Was können Investmenthäuser tun, um die Akzeptanz der Berater für nachhaltige Themen zu erhöhen?

Wohlgethan: Berater kennen ihre Kunden sehr gut, genießen hohes Vertrauen und sollten in Sachen nachhaltiger Geldanlage besser informiert sein als ihre Kunden. Damit dem so ist, bieten heute schon Anbieter Schulungsprogramme und Zertifizierungen zur nachhaltigen Geldanlage an. Besonders wichtig ist dabei die Aufklärung über den Performance-Einfluss.

Drei kurze Fragen an Anja Wohlgethan

Was ist das interessanteste Buch, das Sie jemals gelesen haben?
„Kann das Gehirn das Gehirn verstehen?“, von Matthias Eckoldt geführte Interviews mit den führenden deutschen Hirnforschern.

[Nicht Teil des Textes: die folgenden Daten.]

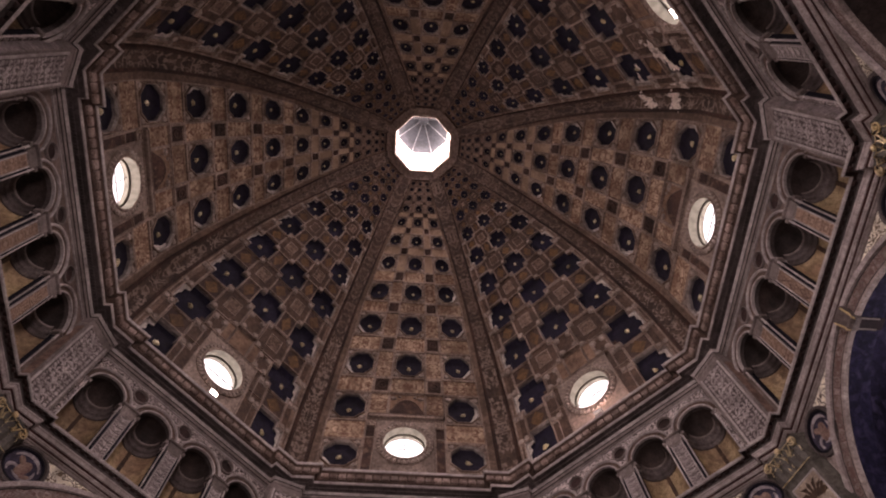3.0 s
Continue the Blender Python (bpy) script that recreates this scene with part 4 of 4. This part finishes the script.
def great_arch(lit):
    """lit: over a chapel with a window, where a console runs in under the keystone."""
    ob = empty("great_arch", "wide round stone archivolt with a painted band", "archivolt", "great arches")
    bm = bmesh.new()
    R = ARCH_R
    arc_band(bm, 0, ARCH_Z, [(R - 0.012, 0.03), (R - 0.012, -0.045), (R - 0.004, -0.06), (R + 0.03, -0.062), (R + 0.042, -0.045), (R + 0.056, -0.04), (R + 0.06, -0.02)], steps=64)
    part("inner_moulding", bm, STUCCO, ob)
    bm = bmesh.new()
    arc_band(bm, 0, ARCH_Z, [(R + 0.055, -0.034), (R + 0.08, -0.036)], steps=64)
    arc_band(bm, 0, ARCH_Z, [(R + 0.262, -0.036), (R + 0.286, -0.034)], steps=64)
    part("groove", bm, STRIP_STONE, ob, "dark groove along the painted band")
    bm = bmesh.new()
    arc_band(bm, 0, ARCH_Z, [(R + 0.28, -0.03), (R + 0.29, -0.08), (R + 0.36, -0.10), (R + 0.39, -0.06), (R + 0.40, 0.0)], steps=64)
    part("moulding", bm, FASCIA, ob)
    bm = bmesh.new()
    arc_band(bm, 0, ARCH_Z, [(R + 0.055, -0.03), (R + 0.285, -0.03)], steps=64)
    lay_uv(bm, lambda c: (math.hypot(c.x, c.z - ARCH_Z) - R - 0.17, math.atan2(c.x, c.z - ARCH_Z) * R))
    part("painted_band", bm, ARCH_BAND, ob)
    bm = bmesh.new()
    z0 = ARCH_Z + R - 0.09
    shape = [(z0, 0.115, -0.10), (z0 + 0.03, 0.125, -0.15), (z0 + 0.12, 0.13, -0.12), (z0 + 0.22, 0.14, -0.15), (z0 + 0.30, 0.15, -0.17), (z0 + 0.37, 0.15, -0.17)]
    grid_mesh(bm, [[(-w, 0.0, z), (-w, y, z), (w, y, z), (w, 0.0, z)] for z, w, y in shape])
    bm.faces.new([bm.verts.new(p) for p in ((-0.115, 0.0, z0), (-0.115, -0.10, z0), (0.115, -0.10, z0), (0.115, 0.0, z0))])
    key = part("keystone", bm, KEYSTONE, ob)
    if lit:
        bm = bmesh.new()
        box(bm, -0.11, 0.11, 0.005, 0.44, z0 + 0.055, z0 + 0.13, 0.01)
        console = part("console", bm, CONSOLE, key, "dark red console under the arch")
        for x in (-0.095, 0.095):
            bm = bmesh.new()
            box(bm, x - 0.014, x + 0.014, 0.0, 0.34, z0 + 0.04, z0 + 0.056, 0.004)
            part("fillet", bm, STONE, console, "stone fillet")
    for sg in (-1, 1):
        bm = bmesh.new()
        rows = []
        for z, w, y in shape[:-1]:
            rows.append([(sg * (w + 0.004), y - 0.004, z), (sg * (w + 0.004), y - 0.02, z), (sg * (w - 0.022), y - 0.02, z), (sg * (w - 0.022), y - 0.004, z)])
        grid_mesh(bm, rows)
        part("gilded_edge", bm, GOLD, key, "gilded edge")
    return ob


for first_k in (0, 1):
    G0 = great_arch(first_k == 0)
    G0.matrix_basis = turn(first_k) @ Matrix.Translation((0, LOW, 0))
    for k in (2, 4, 6):
        copy_thing(G0, turn(first_k + k) @ Matrix.Translation((0, LOW, 0)))


def tondo():
    ob = empty("tondo", "round painted medallion in a dark moulded frame", "medallion", "medallions of the spandrels")
    n = 28

    def ring(pr, material, name, cap=False):
        bm = bmesh.new()
        vs = grid_mesh(bm, [[(r * math.cos(2 * math.pi * j / n), y, r * math.sin(2 * math.pi * j / n)) for j in range(n)] for r, y in pr], closed=True)
        if cap:
            bm.faces.new(vs[-1])
        return part(name, bm, material, ob)

    ring([(0.30, 0.0), (0.295, -0.05), (0.26, -0.06), (0.25, -0.02)], STONE_DARK, "outer_frame")
    ring([(0.25, -0.02), (0.245, -0.045), (0.222, -0.045), (0.22, -0.01)], STRIP, "inner_frame")
    ring([(0.22, -0.012), (0.1, -0.012), (0.02, -0.012)], TONDO, "field", True)
    for x, z, r, a0, a1 in ((0.0, 0.0, 0.18, 0.15, 0.95), (0.02, -0.02, 0.13, 0.9, 1.75), (-0.09, -0.09, 0.06, -0.3, 0.9)):
        bm = bmesh.new()
        rows = []
        for i in range(17):
            a = math.pi * (a0 + (a1 - a0) * i / 16)
            w = 0.022 * math.sin(math.pi * (0.06 + 0.9 * i / 16)) + 0.003
            rows.append([(x - q * math.cos(a), y, z + q * math.sin(a)) for q, y in ((r - w, -0.013), (r - w * 0.4, -0.02), (r + w * 0.4, -0.02), (r + w, -0.013))])
        grid_mesh(bm, rows)
        part("painted_swirl", bm, SWIRL, ob, "pale painted swirl")
    for x, z, tilt, rx, rz in ((0.015, -0.02, 20, 0.075, 0.125), (-0.055, 0.07, -40, 0.04, 0.07), (0.08, -0.11, 60, 0.035, 0.07)):
        bm = bmesh.new()
        bmesh.ops.create_icosphere(bm, subdivisions=2, radius=1.0, matrix=Matrix.Translation((x, -0.012, z)) @ pose(0, 0, 0, 0, tilt, 0) @ Matrix.Diagonal((rx, 0.018, rz, 1)))
        part("painted_shape", bm, FLESH, ob, "plain rounded shape", smooth=True)
    return ob


TONDO = mat("tondo_field", (0.075, 0.064, 0.10), (0.035, 0.03, 0.05), grain=14)
FLESH = mat("tondo_shape", (0.36, 0.25, 0.20), (0.2, 0.12, 0.10), grain=22)
T0 = tondo()
first = True
for k in range(8):
    for sg in (-1, 1):
        m = turn(k) @ Matrix.Translation((sg * 2.06, LOW, 10.22)) @ Matrix.Diagonal((1.2, 1, 1.2, 1))
        if first:
            T0.matrix_basis, first = m, False
        else:
            copy_thing(T0, m)

# gilded field of each spandrel
for sg in (-1, 1):
    bm = bmesh.new()
    R = ARCH_R + 0.43
    us = [0.75 + 0.1 * i for i in range(12)]
    rows = [[(sg * u, LOW - 0.006, ARCH_Z + math.sqrt(R * R - u * u)), (sg * u, LOW - 0.006, max(10.65, ARCH_Z + math.sqrt(R * R - u * u)))] for u in us]
    grid_mesh(bm, rows)
    ob = tagged(part("spandrel_field", bm, GOLD_DULL), "gilded scrollwork field between arch and ledge", "spandrel", kind="structure")
    each_side(ob)


def corner_capital():
    ob = empty("corner_capital", "gilded leafy capital on a broad corner pier", "capital", "corner capitals")
    c = WALL + 0.20
    bm = bmesh.new()
    ring = []
    for z, w, y in ((-0.13, 0.34, c), (9.85, 0.34, c)):
        ring.append([(-w - 0.3, y + 0.35, z), (-w, y, z), (w, y, z), (w + 0.3, y + 0.35, z)])
    grid_mesh(bm, ring)
    part("shaft", bm, CAP_STONE, ob)
    bm = bmesh.new()
    rows = []
    for z, w, y in ((9.85, 0.34, c), (9.88, 0.37, c - 0.03), (9.91, 0.34, c - 0.005), (10.22, 0.34, c - 0.02), (10.36, 0.38, c - 0.07), (10.38, 0.40, c - 0.09), (10.46, 0.40, c - 0.09), (10.5, 0.4, c)):
        rows.append([(-w - 0.25, y + 0.35, z), (-w, y, z), (w, y, z), (w + 0.25, y + 0.35, z)])
    grid_mesh(bm, rows)
    part("bell", bm, CAP_STONE, ob)
    for x in (-0.27, -0.09, 0.09, 0.27):
        for z, tall in ((9.90, 0.26), (10.10, 0.24)):
            bm = bmesh.new()
            pts = []
            for t in range(9):
                q = t / 8
                wq = 0.095 * math.sin(math.pi * min(0.94, 0.25 + 0.69 * q)) * (1.0 + 0.14 * (t % 2))
                y = c - 0.02 - 0.13 * q ** 3 - 0.03 * q
                zz = z + tall * q - (0.05 if t == 8 else 0)
                g = min(0.013, wq * 0.4)
                pts.append([(x - wq, y + 0.006, zz), (x - wq, y - 0.004, zz), (x - wq + g, y - 0.008, zz), (x, y - 0.032, zz), (x + wq - g, y - 0.008, zz), (x + wq, y - 0.004, zz), (x + wq, y + 0.006, zz)])
            vs = grid_mesh(bm, pts)
            rank = {v: j for row in vs for j, v in enumerate(row)}
            tip = set(vs[-1])
            for face in bm.faces:
                js = [rank[v] for v in face.verts]
                face.material_index = int(any(v in tip for v in face.verts) or (z > 10 and (max(js) <= 2 or min(js) >= 4)))
            part("leaf", bm, [GILT_WORN, GOLD], ob, "dark leaf with a gilded tip")
    # volutes at the corners of the abacus, and gilded stalks that rise to them
    for sg in (-1, 1):
        bm = bmesh.new()
        rows = []
        for i in range(31):
            q = i / 30
            a = sg * (-0.4 + q * 3.6 * math.pi)
            r = 0.095 * (1 - 0.82 * q)
            x, z = sg * 0.33 + r * math.sin(a), 10.30 + r * math.cos(a)
            w = 0.013 * (1 - 0.4 * q)
            y = c - 0.125 - 0.03 * q
            rows.append([(x + w * math.sin(a), y + 0.03, z + w * math.cos(a)), (x + w * math.sin(a), y, z + w * math.cos(a)), (x - w * math.sin(a), y, z - w * math.cos(a)), (x - w * math.sin(a), y + 0.03, z - w * math.cos(a))])
        grid_mesh(bm, rows)
        part("volute", bm, GOLD, ob, "gilded volute")
        for lean, top in ((0.24, 0.36), (0.12, 0.28)):
            bm = bmesh.new()
            rows = []
            for i in range(15):
                q = i / 14
                x = sg * (0.04 + lean * q ** 1.5)
                z = 9.97 + top * q
                y = c - 0.055 - 0.09 * q ** 2
                w = 0.016 * (0.6 + 0.6 * math.sin(math.pi * min(1.0, 0.15 + q)))
                rows.append([(x - w, y + 0.02, z), (x - w, y, z), (x, y - 0.018, z + 0.004), (x + w, y, z), (x + w, y + 0.02, z)])
            grid_mesh(bm, rows)
            part("stalk", bm, GOLD, ob, "gilded stalk")
    bm = bmesh.new()
    for i in range(6):
        a = math.pi * 2 * i / 6
        bmesh.ops.create_icosphere(bm, subdivisions=1, radius=1.0, matrix=Matrix.Translation((0.036 * math.cos(a), c - 0.11, 10.415 + 0.036 * math.sin(a))) @ Matrix.Diagonal((0.024, 0.022, 0.024, 1)))
    bmesh.ops.create_icosphere(bm, subdivisions=1, radius=0.022, matrix=Matrix.Translation((0, c - 0.12, 10.415)))
    part("flower", bm, GOLD, ob, "small gilded flower", smooth=True)
    bm = bmesh.new()
    box(bm, -0.255, 0.255, c - 0.006, c + 0.01, 7.0, 9.71)
    part("panel", bm, PAINTED, ob, "cream painted panel")
    # framed panel with a painted leaf below
    bm = bmesh.new()
    for x in (-0.27, 0.27):
        box(bm, x - 0.015, x + 0.015, c - 0.014, c + 0.01, 7.0, 9.74)
    box(bm, -0.255, 0.255, c - 0.014, c + 0.01, 9.71, 9.74)
    part("panel_frame", bm, LIGHT, ob, "pale panel frame")
    # pairs of curling painted leaves one above the other
    for z0 in (9.30, 8.55, 7.80):
        bm = bmesh.new()
        for i in range(-5, 6):
            a = i * 0.30
            n = 0.36 - 0.03 * abs(i) + 0.05 * (i % 2)
            d = Vector((math.sin(a), math.cos(a)))
            e = Vector((d.y, -d.x))
            hook = Vector((math.copysign(0.05, i), -0.03)) if i else Vector((0, 0))
            o = Vector((0.014 * i, z0))
            line = [o, o + d * n * 0.3 + e * 0.036, o + d * n * 0.55 + e * 0.028, o + d * n * 0.75 + e * 0.045, o + d * n + hook,
                    o + d * n * 0.75 - e * 0.034, o + d * n * 0.55 - e * 0.018, o + d * n * 0.3 - e * 0.028]
            y = c - 0.0075 - 0.0008 * (i + 5)
            bm.faces.new([bm.verts.new((max(-0.25, min(0.25, p.x)), y, p.y)) for p in line])
        part("leaf_ornament", bm, LEAF, ob, "dark brown painted leaf")
    for z, w, y in ((10.375, 0.40, c - 0.094), (9.9, 0.37, c - 0.034)):
        bm = bmesh.new()
        box(bm, -w, w, y - 0.006, y, z - 0.008, z + 0.008)
        part("gilded_line", bm, GOLD, ob, "gilded line")
    return ob


K0 = corner_capital()
K0.matrix_basis = turn(0.5) @ Matrix.Translation((0, 0.14, 0.13))
for k in range(1, 8):
    copy_thing(K0, turn(k + 0.5) @ Matrix.Translation((0, 0.14, 0.13)))

# ---- floodlights on the cornice ----


def floodlight(m, tilt, power):
    ob = empty("floodlight", "small metal floodlight on the cornice", "lamp", "floodlights")
    bm = bmesh.new()
    box(bm, -0.11, 0.11, -0.05, 0.06, 0.05, 0.2, 0.012)
    part("housing", bm, LAMP_GREY, ob)
    bm = bmesh.new()
    box(bm, -0.095, 0.095, -0.056, -0.05, 0.065, 0.185)
    part("glass", bm, GLOW, ob, "glowing lamp glass")
    bm = bmesh.new()
    box(bm, -0.13, 0.13, -0.015, 0.015, 0.0, 0.02)
    for sg in (-1, 1):
        box(bm, sg * 0.122 - 0.006, sg * 0.122 + 0.006, -0.015, 0.015, 0.0, 0.14)
    part("bracket", bm, LAMP_GREY, ob)
    ob.matrix_basis = m
    lamp("flood_beam", m @ pose(0, -0.065, 0.125, -90 - tilt, 0, 0), "RECTANGLE", 0.19, 0.12, power, WARM)
    return ob


LAMP_GREY = mat("lamp_housing", (0.75, 0.74, 0.72), rough=0.4, metal=0.3)
GLOW = bpy.data.materials.new("lamp_glow")
GLOW.use_nodes = True
gb = GLOW.node_tree.nodes["Principled BSDF"]
gb.inputs["Emission Color"].default_value, gb.inputs["Emission Strength"].default_value = (1.0, 0.86, 0.74, 1), 30.0
for k, u, yaw, watts in ((7, -0.02, 0, 34), (1, 0.06, 180, 26), (3, -0.05, 0, 22)):
    floodlight(turn(k) @ Matrix.Translation((u, 6.58, 14.065)) @ pose(0, 0, 0, 0, 0, yaw), 40 if k == 3 else 0, watts)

Welche drei Dinge würden Sie auf eine einsame Insel mitnehmen?
Familie, Messer und Streichhölzer

Was tun Sie persönlich in Sachen Nachhaltigkeit?
Wir kaufen schon lange beim Biobauern direkt bei uns im Ort ein, allein schon deshalb, weil es mich nervt, nach dem Einkauf immer den Müll rausbringen zu müssen. Bei uns zu Hause gilt zudem die Regel, mindestens innerhalb des Orts alles zu Fuß oder per Fahrrad zu erledigen. Für die Kinder ist dies zur Selbstverständlichkeit geworden.